Douglas, Schlecker, Neckermann and Pfleiderer are only a few of the German household names that ended up in the hands of administrators in the past few months. They followed former German giant the Arcandor group, the German division of Woolworths, Karmann, and once famous solar modules maker Q-Cells.

With banks consolidating their balance sheets and trade players holding back, private equity is often the only option available for these businesses. Also, with less aggressive investor competition the market could be equally attractive to GPs. But Stephan Happe, managing director of FTI Consulting explains that while a rise in insolvencies naturally creates more opportunities for investment, investors are only interested in companies with a competitive and sustainable business model. He says: "We believe that many future insolvency cases will be the results of serious strategic problems that will be difficult to solve. That is why we think the rising number of insolvency cases will revive the market for distressed investors but only disproportionately."

Christian Hollenberg, founding partner at Perusa, a firm that invests in turnarounds and has examined big insolvencies including Schlecker's, says: "We have looked at a number of the recent big cases but have concluded that they are not attractive to us as they are either badly positioned or have organisational issues that are too complex for us to repair. The highest-profile cases can be particularly disappointing for investors." He adds: "The most interesting deals are niche companies with high market shares in small markets as customers rely on these companies."

The recently introduced insolvency law, ESUG, was put into effect in March this year to make it easier to restructure businesses in Germany but its effectiveness has been met with some scepticism. "ESUG certainly sends out a psychological signal but I cannot see any real opportunities to do things that one could not do before," said Dr Sven-Holger Undritz, adviser at White & Case Insolvenz GbR - Hollenberg says his firm has already made use of the new law and is convinced of its potential: "From what we've seen so far we think it's a very interesting system. It offers a lot of new possibilities to restructure businesses while causing less collateral damage to the business."

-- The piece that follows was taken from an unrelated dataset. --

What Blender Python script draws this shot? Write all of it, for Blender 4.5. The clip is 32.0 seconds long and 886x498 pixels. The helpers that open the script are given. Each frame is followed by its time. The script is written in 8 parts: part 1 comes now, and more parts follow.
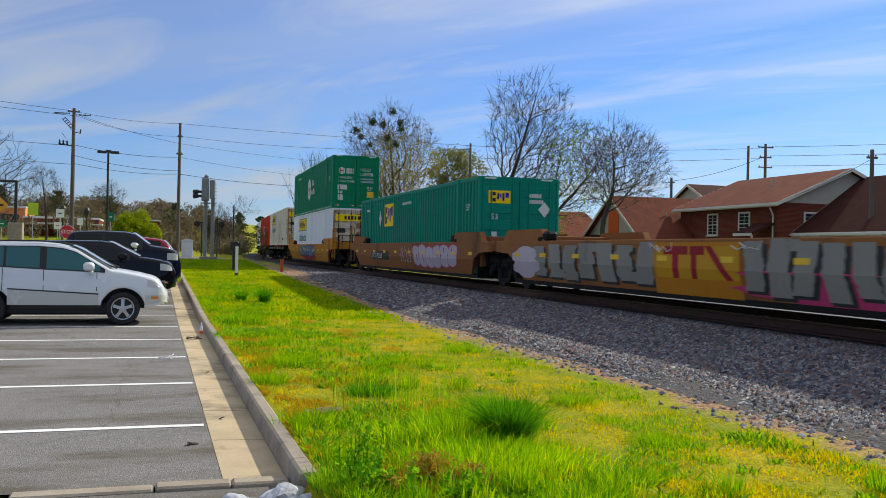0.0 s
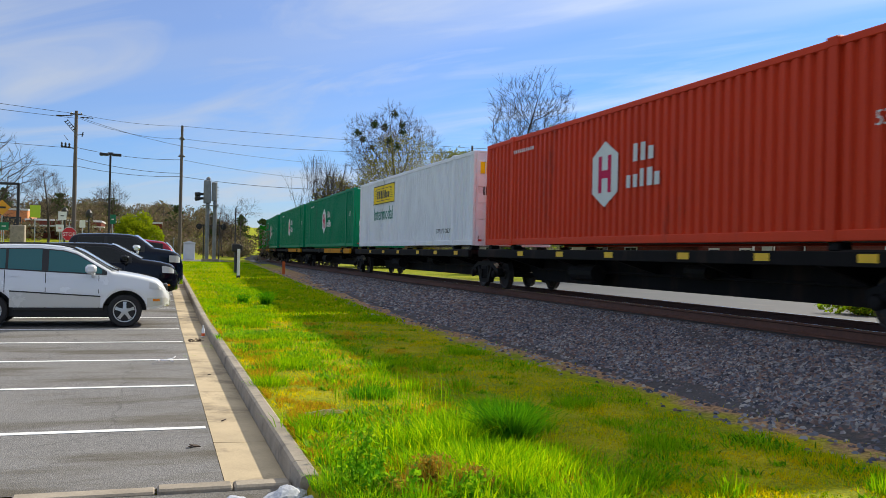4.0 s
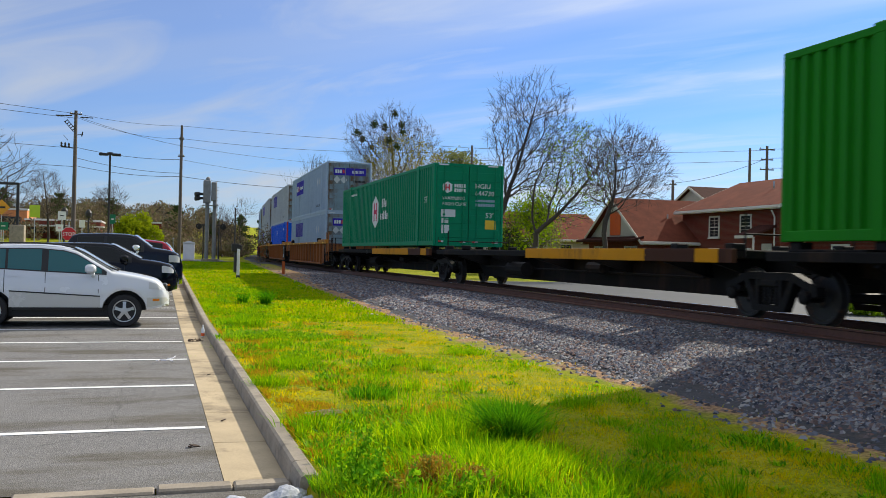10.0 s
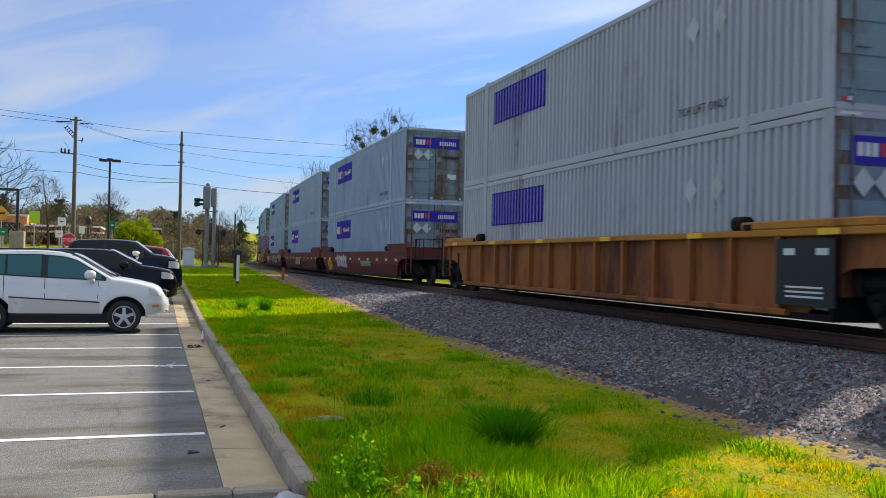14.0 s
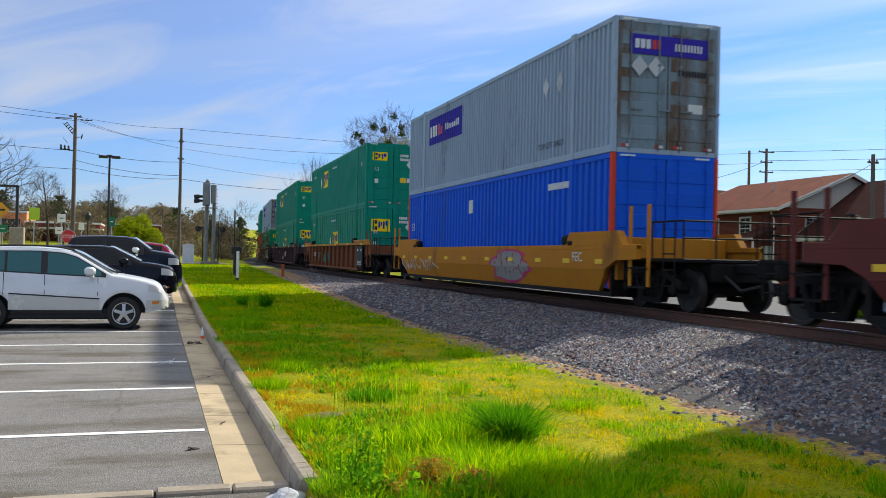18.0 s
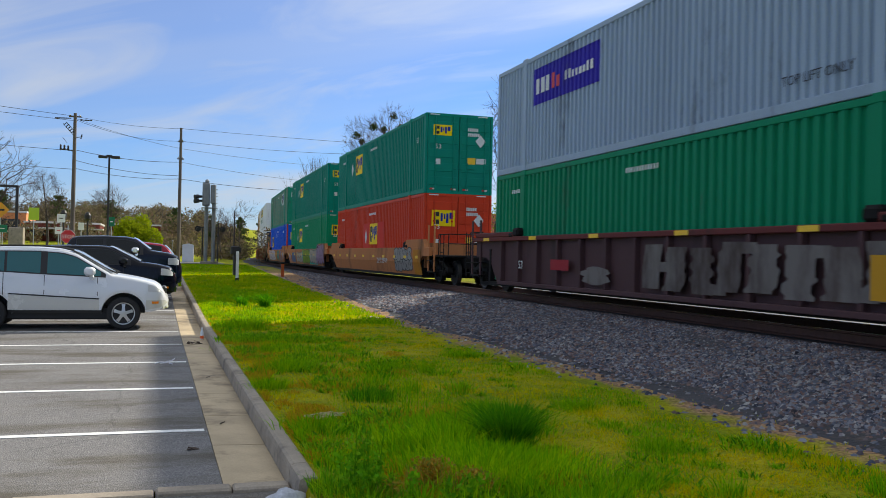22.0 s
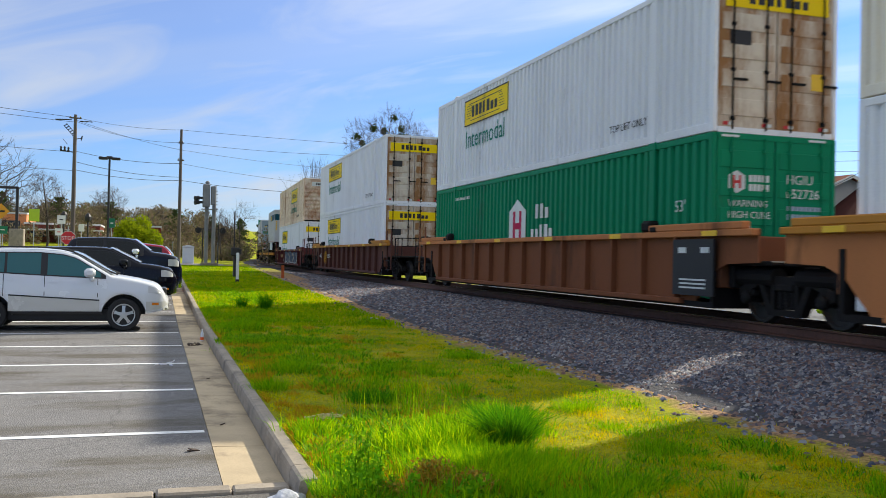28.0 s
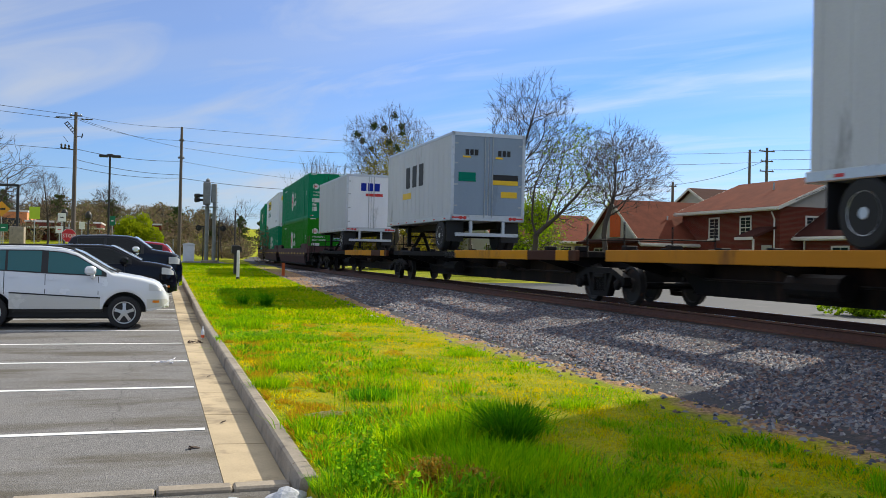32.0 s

Despite scepticism there has been some activity in recent months: it was announced in August that Schlecker's Austrian division had been bought by turnaround platform TAP09, a little known private equity investor platform based in Vienna and led by Rudolf Haberleitner; Douglas reportedly attracted PE investor interest from Advent International, BC Partners and Permira; and most recently Pfleiderer received interest from Luxembourg-based GP Atlantik to buy all its shares.